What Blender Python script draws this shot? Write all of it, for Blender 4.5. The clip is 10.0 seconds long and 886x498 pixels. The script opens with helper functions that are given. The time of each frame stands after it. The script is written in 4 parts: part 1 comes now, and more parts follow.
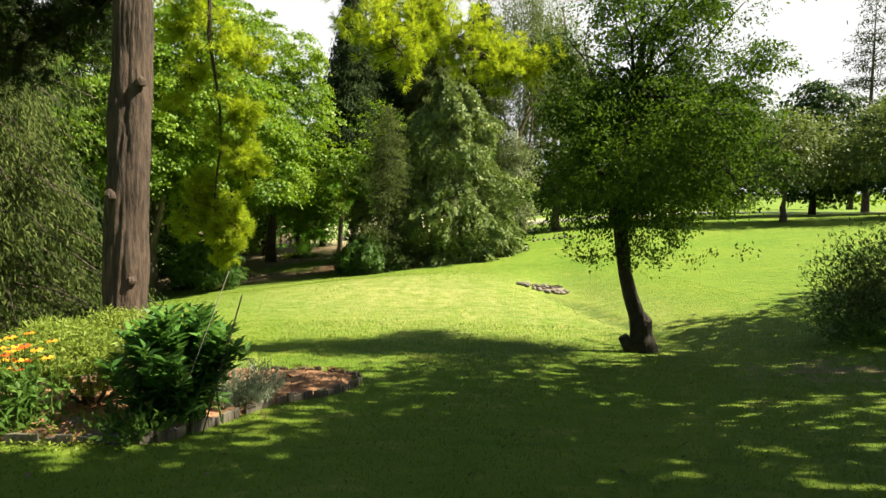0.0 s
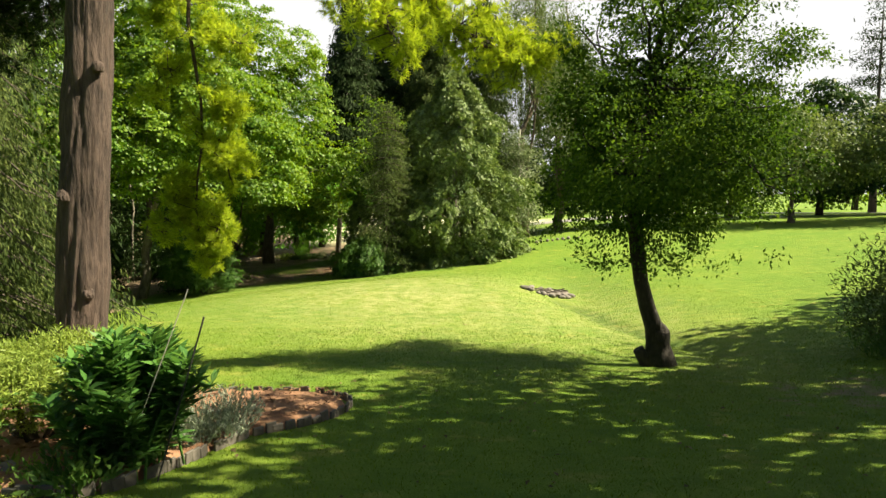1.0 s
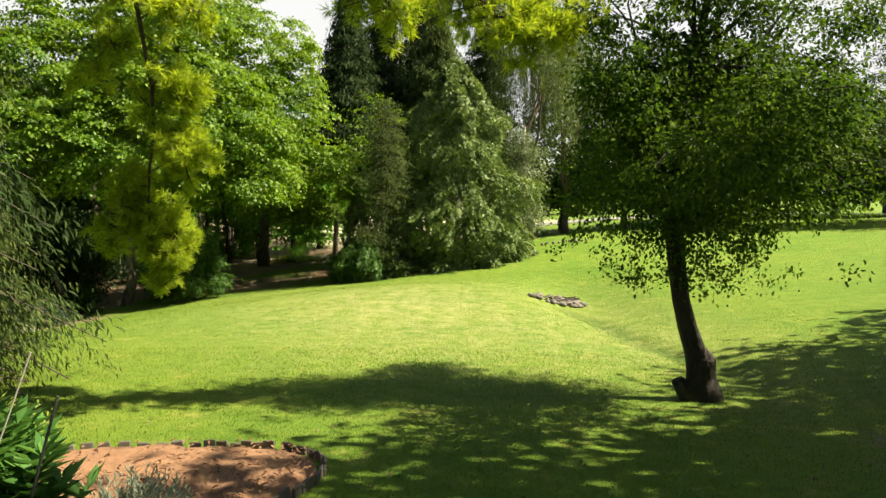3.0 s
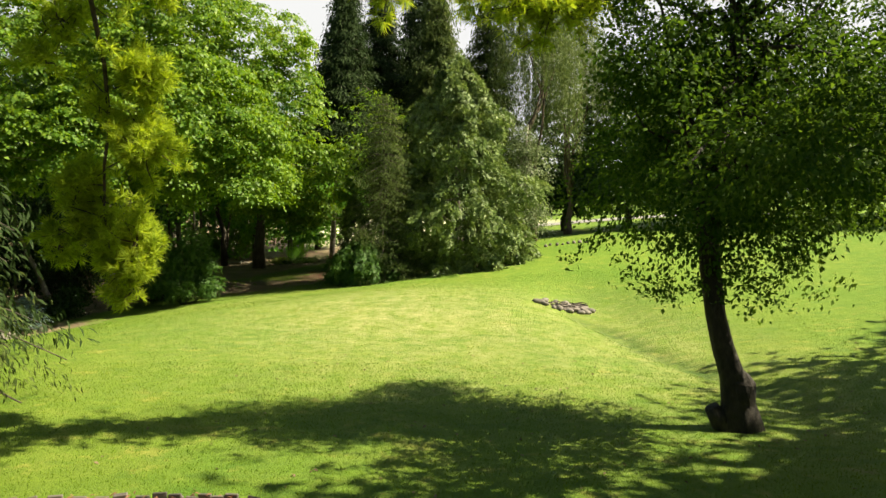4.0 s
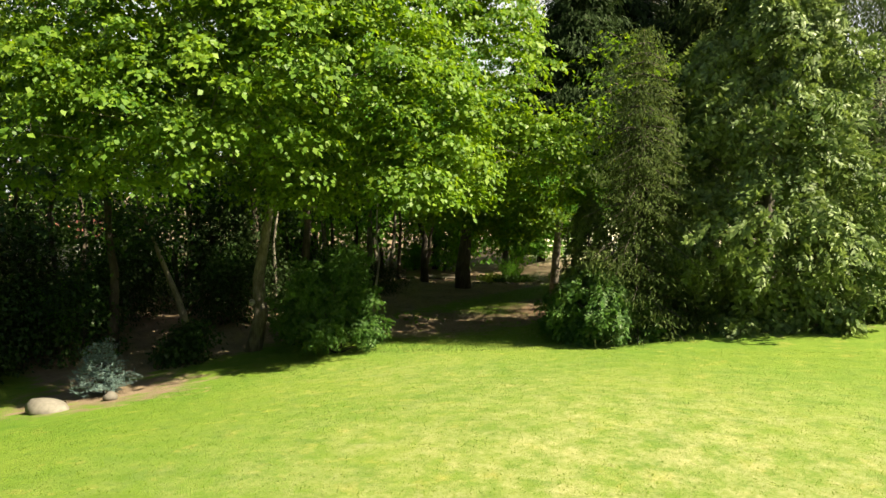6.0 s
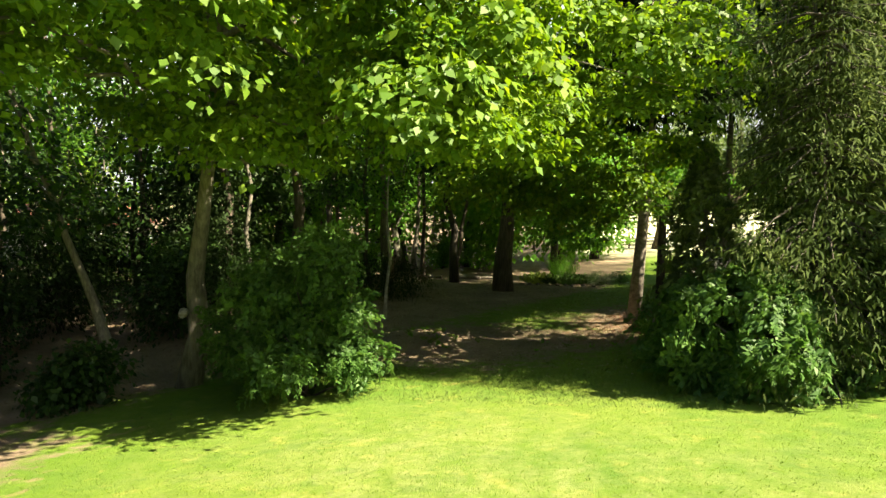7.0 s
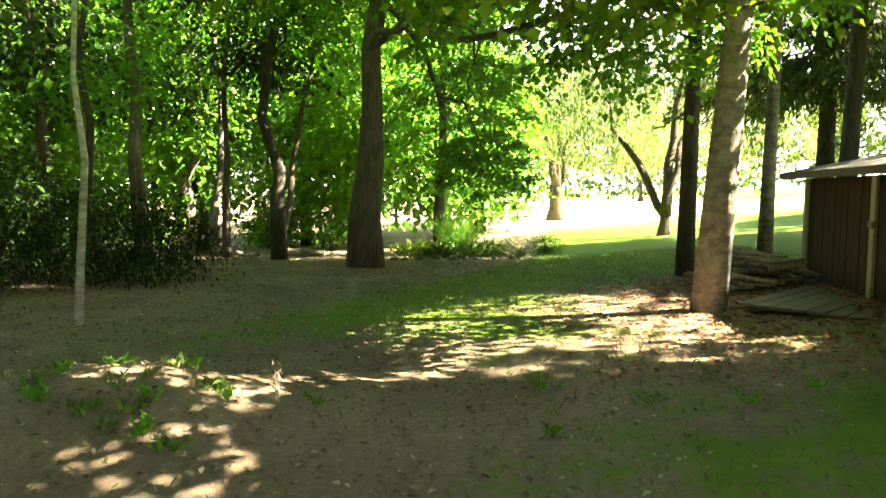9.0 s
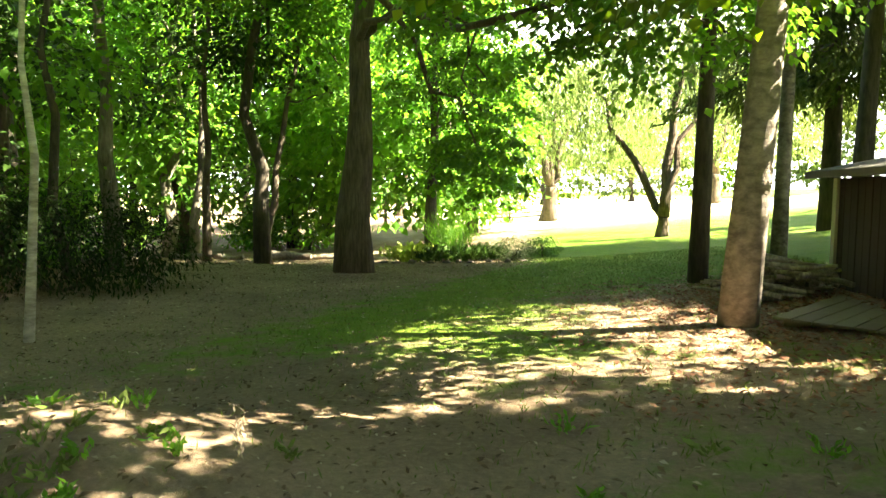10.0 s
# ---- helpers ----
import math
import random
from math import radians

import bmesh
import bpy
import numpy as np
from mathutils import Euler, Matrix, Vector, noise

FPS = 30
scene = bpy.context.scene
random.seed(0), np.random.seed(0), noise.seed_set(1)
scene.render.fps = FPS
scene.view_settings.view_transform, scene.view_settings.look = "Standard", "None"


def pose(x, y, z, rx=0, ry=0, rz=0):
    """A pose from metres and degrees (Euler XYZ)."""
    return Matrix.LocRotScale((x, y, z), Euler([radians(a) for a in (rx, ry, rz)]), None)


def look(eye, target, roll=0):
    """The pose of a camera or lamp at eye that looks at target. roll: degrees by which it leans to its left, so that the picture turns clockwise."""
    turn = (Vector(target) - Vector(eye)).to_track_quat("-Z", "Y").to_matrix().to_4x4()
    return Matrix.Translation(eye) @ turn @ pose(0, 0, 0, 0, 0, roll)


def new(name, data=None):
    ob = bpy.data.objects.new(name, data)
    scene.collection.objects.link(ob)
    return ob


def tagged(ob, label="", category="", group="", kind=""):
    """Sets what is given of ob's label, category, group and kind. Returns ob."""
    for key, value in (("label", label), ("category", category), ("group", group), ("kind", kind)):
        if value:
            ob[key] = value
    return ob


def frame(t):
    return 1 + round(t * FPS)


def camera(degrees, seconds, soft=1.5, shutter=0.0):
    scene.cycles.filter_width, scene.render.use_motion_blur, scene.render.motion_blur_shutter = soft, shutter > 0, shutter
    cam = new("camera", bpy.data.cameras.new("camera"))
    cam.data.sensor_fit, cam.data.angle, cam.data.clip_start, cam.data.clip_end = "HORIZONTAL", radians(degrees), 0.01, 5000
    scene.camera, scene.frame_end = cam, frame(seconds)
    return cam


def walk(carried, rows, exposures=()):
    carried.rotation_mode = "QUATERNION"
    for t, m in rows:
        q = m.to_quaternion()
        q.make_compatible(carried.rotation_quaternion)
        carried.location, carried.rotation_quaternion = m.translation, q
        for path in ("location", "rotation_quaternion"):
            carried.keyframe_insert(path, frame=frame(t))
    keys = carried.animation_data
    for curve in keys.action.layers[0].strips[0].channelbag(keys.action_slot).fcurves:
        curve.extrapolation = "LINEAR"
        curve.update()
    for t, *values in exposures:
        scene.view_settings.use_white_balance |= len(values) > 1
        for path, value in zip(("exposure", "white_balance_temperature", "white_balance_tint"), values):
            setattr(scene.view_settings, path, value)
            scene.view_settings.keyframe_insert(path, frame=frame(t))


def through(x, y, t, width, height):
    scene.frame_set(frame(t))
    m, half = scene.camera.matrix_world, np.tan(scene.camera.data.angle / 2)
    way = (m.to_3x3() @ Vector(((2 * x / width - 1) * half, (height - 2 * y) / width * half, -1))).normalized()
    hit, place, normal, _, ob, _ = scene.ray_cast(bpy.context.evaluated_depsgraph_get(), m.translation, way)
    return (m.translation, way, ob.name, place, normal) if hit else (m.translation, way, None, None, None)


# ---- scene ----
cam = camera(69.3, 10.0, soft=1.5, shutter=0.0)
PITCH = 90.0 -4.97
# seconds, x, y, z, heading
PATH = [
    (0.0, 0.000, 0.000, 4.000, -0.00),
    (0.5, 0.000, 0.505, 4.008, 0.04),
    (1.0, 0.000, 0.988, 4.015, 0.07),
    (1.5, 0.000, 1.482, 4.022, 0.17),
    (2.0, 0.000, 1.976, 4.030, 0.17),
    (2.5, 0.000, 2.497, 4.030, 0.19),
    (4.0, -0.010, 4.215, 4.030, 0.23),
    (4.5, -0.010, 5.800, 4.030, 0.36),
    (5.0, -0.118, 9.191, 4.051, 2.67),
    (5.3, -0.358, 11.421, 4.000, 6.48),
    (5.5, -0.678, 13.138, 4.071, 10.20),
    (5.7, -0.988, 14.623, 4.073, 14.73),
    (6.0, -1.893, 16.965, 3.994, 20.74),
    (6.2, -2.641, 18.513, 3.658, 22.94),
    (7.3, -6.119, 27.670, 2.387, 23.74),
    (7.5, -7.075, 29.607, 1.879, 23.12),
    (7.8, -8.065, 31.978, 1.052, 17.46),
    (8.0, -8.401, 33.003, 0.772, 15.18),
    (8.5, -9.175, 35.848, 0.320, 12.31),
    (9.0, -9.524, 37.322, 0.195, 9.98),
    (9.5, -9.711, 37.940, 0.208, 9.22),
    (10.0, -9.786, 38.250, 0.202, 9.00),
]
walk(cam, [(t, pose(x, y, z, PITCH, 0, yaw)) for t, x, y, z, yaw in PATH],
     [(0.0, 1.65), (2.5, 1.58), (4.0, 1.5), (5.5, 1.42), (6.0, 1.75), (6.2, 1.85), (7.3, 2.7), (7.6, 3.3), (8.0, 3.75), (8.6, 4.3), (9.2, 4.3), (10.0, 4.25)])

# ---------- world and sun ----------
SUN_AZ, SUN_EL = radians(-1.0), radians(47.5)      # azimuth counted from +x towards +y
world = bpy.data.worlds.new("world")
scene.world = world
world.use_nodes = True
wn = world.node_tree.nodes
sky = wn.new("ShaderNodeTexSky")
sky.sky_type, sky.sun_disc = "NISHITA", False
sky.sun_elevation, sky.sun_rotation = SUN_EL, math.pi / 2 - SUN_AZ
sky.air_density, sky.dust_density, sky.ozone_density = 1.6, 2.0, 0.6
haze = wn.new("ShaderNodeHueSaturation")
haze.inputs["Saturation"].default_value = 1.25
world.node_tree.links.new(sky.outputs[0], haze.inputs["Color"])
world.node_tree.links.new(haze.outputs[0], wn["Background"].inputs[0])
wn["Background"].inputs[1].default_value = 0.032
sun_data = bpy.data.lights.new("sun", "SUN")
sun_data.energy, sun_data.angle, sun_data.color = 5.2, radians(0.55), (1.0, 0.89, 0.63)
sun = new("sun", sun_data)
sun_dir = Vector((math.cos(SUN_EL) * math.cos(SUN_AZ), math.cos(SUN_EL) * math.sin(SUN_AZ), math.sin(SUN_EL)))
sun.matrix_world = look((0, 0, 60), Vector((0, 0, 60)) - sun_dir)

rng = np.random.default_rng(7)


# ---------- materials ----------
def material(name):
    m = bpy.data.materials.new(name)
    m.use_nodes = True
    nt = m.node_tree
    return m, nt, nt.nodes, nt.nodes["Principled BSDF"]


def ramp(nt, stops, source):
    r = nt.nodes.new("ShaderNodeValToRGB")
    while len(r.color_ramp.elements) < len(stops):
        r.color_ramp.elements.new(0.5)
    for e, (p, c) in zip(r.color_ramp.elements, stops):
        e.position, e.color = p, (*c, 1)
    nt.links.new(source, r.inputs[0])
    return r.outputs[0]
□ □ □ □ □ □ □
### GOAL OF THE EXERCISE:
Repeat the data above exactly, but not the pictures.

### RESULT:
What Blender Python script draws this shot? Write all of it, for Blender 4.5. The clip is 10.0 seconds long and 886x498 pixels. The script opens with helper functions that are given. The time of each frame stands after it. The script is written in 4 parts: part 1 comes now, and more parts follow.
0.0 s
1.0 s
3.0 s
4.0 s
6.0 s
7.0 s
9.0 s
10.0 s
# ---- helpers ----
import math
import random
from math import radians

import bmesh
import bpy
import numpy as np
from mathutils import Euler, Matrix, Vector, noise

FPS = 30
scene = bpy.context.scene
random.seed(0), np.random.seed(0), noise.seed_set(1)
scene.render.fps = FPS
scene.view_settings.view_transform, scene.view_settings.look = "Standard", "None"


def pose(x, y, z, rx=0, ry=0, rz=0):
    """A pose from metres and degrees (Euler XYZ)."""
    return Matrix.LocRotScale((x, y, z), Euler([radians(a) for a in (rx, ry, rz)]), None)


def look(eye, target, roll=0):
    """The pose of a camera or lamp at eye that looks at target. roll: degrees by which it leans to its left, so that the picture turns clockwise."""
    turn = (Vector(target) - Vector(eye)).to_track_quat("-Z", "Y").to_matrix().to_4x4()
    return Matrix.Translation(eye) @ turn @ pose(0, 0, 0, 0, 0, roll)


def new(name, data=None):
    ob = bpy.data.objects.new(name, data)
    scene.collection.objects.link(ob)
    return ob


def tagged(ob, label="", category="", group="", kind=""):
    """Sets what is given of ob's label, category, group and kind. Returns ob."""
    for key, value in (("label", label), ("category", category), ("group", group), ("kind", kind)):
        if value:
            ob[key] = value
    return ob


def frame(t):
    return 1 + round(t * FPS)


def camera(degrees, seconds, soft=1.5, shutter=0.0):
    scene.cycles.filter_width, scene.render.use_motion_blur, scene.render.motion_blur_shutter = soft, shutter > 0, shutter
    cam = new("camera", bpy.data.cameras.new("camera"))
    cam.data.sensor_fit, cam.data.angle, cam.data.clip_start, cam.data.clip_end = "HORIZONTAL", radians(degrees), 0.01, 5000
    scene.camera, scene.frame_end = cam, frame(seconds)
    return cam


def walk(carried, rows, exposures=()):
    carried.rotation_mode = "QUATERNION"
    for t, m in rows:
        q = m.to_quaternion()
        q.make_compatible(carried.rotation_quaternion)
        carried.location, carried.rotation_quaternion = m.translation, q
        for path in ("location", "rotation_quaternion"):
            carried.keyframe_insert(path, frame=frame(t))
    keys = carried.animation_data
    for curve in keys.action.layers[0].strips[0].channelbag(keys.action_slot).fcurves:
        curve.extrapolation = "LINEAR"
        curve.update()
    for t, *values in exposures:
        scene.view_settings.use_white_balance |= len(values) > 1
        for path, value in zip(("exposure", "white_balance_temperature", "white_balance_tint"), values):
            setattr(scene.view_settings, path, value)
            scene.view_settings.keyframe_insert(path, frame=frame(t))


def through(x, y, t, width, height):
    scene.frame_set(frame(t))
    m, half = scene.camera.matrix_world, np.tan(scene.camera.data.angle / 2)
    way = (m.to_3x3() @ Vector(((2 * x / width - 1) * half, (height - 2 * y) / width * half, -1))).normalized()
    hit, place, normal, _, ob, _ = scene.ray_cast(bpy.context.evaluated_depsgraph_get(), m.translation, way)
    return (m.translation, way, ob.name, place, normal) if hit else (m.translation, way, None, None, None)


# ---- scene ----
cam = camera(69.3, 10.0, soft=1.5, shutter=0.0)
PITCH = 90.0 -4.97
# seconds, x, y, z, heading
PATH = [
    (0.0, 0.000, 0.000, 4.000, -0.00),
    (0.5, 0.000, 0.505, 4.008, 0.04),
    (1.0, 0.000, 0.988, 4.015, 0.07),
    (1.5, 0.000, 1.482, 4.022, 0.17),
    (2.0, 0.000, 1.976, 4.030, 0.17),
    (2.5, 0.000, 2.497, 4.030, 0.19),
    (4.0, -0.010, 4.215, 4.030, 0.23),
    (4.5, -0.010, 5.800, 4.030, 0.36),
    (5.0, -0.118, 9.191, 4.051, 2.67),
    (5.3, -0.358, 11.421, 4.000, 6.48),
    (5.5, -0.678, 13.138, 4.071, 10.20),
    (5.7, -0.988, 14.623, 4.073, 14.73),
    (6.0, -1.893, 16.965, 3.994, 20.74),
    (6.2, -2.641, 18.513, 3.658, 22.94),
    (7.3, -6.119, 27.670, 2.387, 23.74),
    (7.5, -7.075, 29.607, 1.879, 23.12),
    (7.8, -8.065, 31.978, 1.052, 17.46),
    (8.0, -8.401, 33.003, 0.772, 15.18),
    (8.5, -9.175, 35.848, 0.320, 12.31),
    (9.0, -9.524, 37.322, 0.195, 9.98),
    (9.5, -9.711, 37.940, 0.208, 9.22),
    (10.0, -9.786, 38.250, 0.202, 9.00),
]
walk(cam, [(t, pose(x, y, z, PITCH, 0, yaw)) for t, x, y, z, yaw in PATH],
     [(0.0, 1.65), (2.5, 1.58), (4.0, 1.5), (5.5, 1.42), (6.0, 1.75), (6.2, 1.85), (7.3, 2.7), (7.6, 3.3), (8.0, 3.75), (8.6, 4.3), (9.2, 4.3), (10.0, 4.25)])

# ---------- world and sun ----------
SUN_AZ, SUN_EL = radians(-1.0), radians(47.5)      # azimuth counted from +x towards +y
world = bpy.data.worlds.new("world")
scene.world = world
world.use_nodes = True
wn = world.node_tree.nodes
sky = wn.new("ShaderNodeTexSky")
sky.sky_type, sky.sun_disc = "NISHITA", False
sky.sun_elevation, sky.sun_rotation = SUN_EL, math.pi / 2 - SUN_AZ
sky.air_density, sky.dust_density, sky.ozone_density = 1.6, 2.0, 0.6
haze = wn.new("ShaderNodeHueSaturation")
haze.inputs["Saturation"].default_value = 1.25
world.node_tree.links.new(sky.outputs[0], haze.inputs["Color"])
world.node_tree.links.new(haze.outputs[0], wn["Background"].inputs[0])
wn["Background"].inputs[1].default_value = 0.032
sun_data = bpy.data.lights.new("sun", "SUN")
sun_data.energy, sun_data.angle, sun_data.color = 5.2, radians(0.55), (1.0, 0.89, 0.63)
sun = new("sun", sun_data)
sun_dir = Vector((math.cos(SUN_EL) * math.cos(SUN_AZ), math.cos(SUN_EL) * math.sin(SUN_AZ), math.sin(SUN_EL)))
sun.matrix_world = look((0, 0, 60), Vector((0, 0, 60)) - sun_dir)

rng = np.random.default_rng(7)


# ---------- materials ----------
def material(name):
    m = bpy.data.materials.new(name)
    m.use_nodes = True
    nt = m.node_tree
    return m, nt, nt.nodes, nt.nodes["Principled BSDF"]


def ramp(nt, stops, source):
    r = nt.nodes.new("ShaderNodeValToRGB")
    while len(r.color_ramp.elements) < len(stops):
        r.color_ramp.elements.new(0.5)
    for e, (p, c) in zip(r.color_ramp.elements, stops):
        e.position, e.color = p, (*c, 1)
    nt.links.new(source, r.inputs[0])
    return r.outputs[0]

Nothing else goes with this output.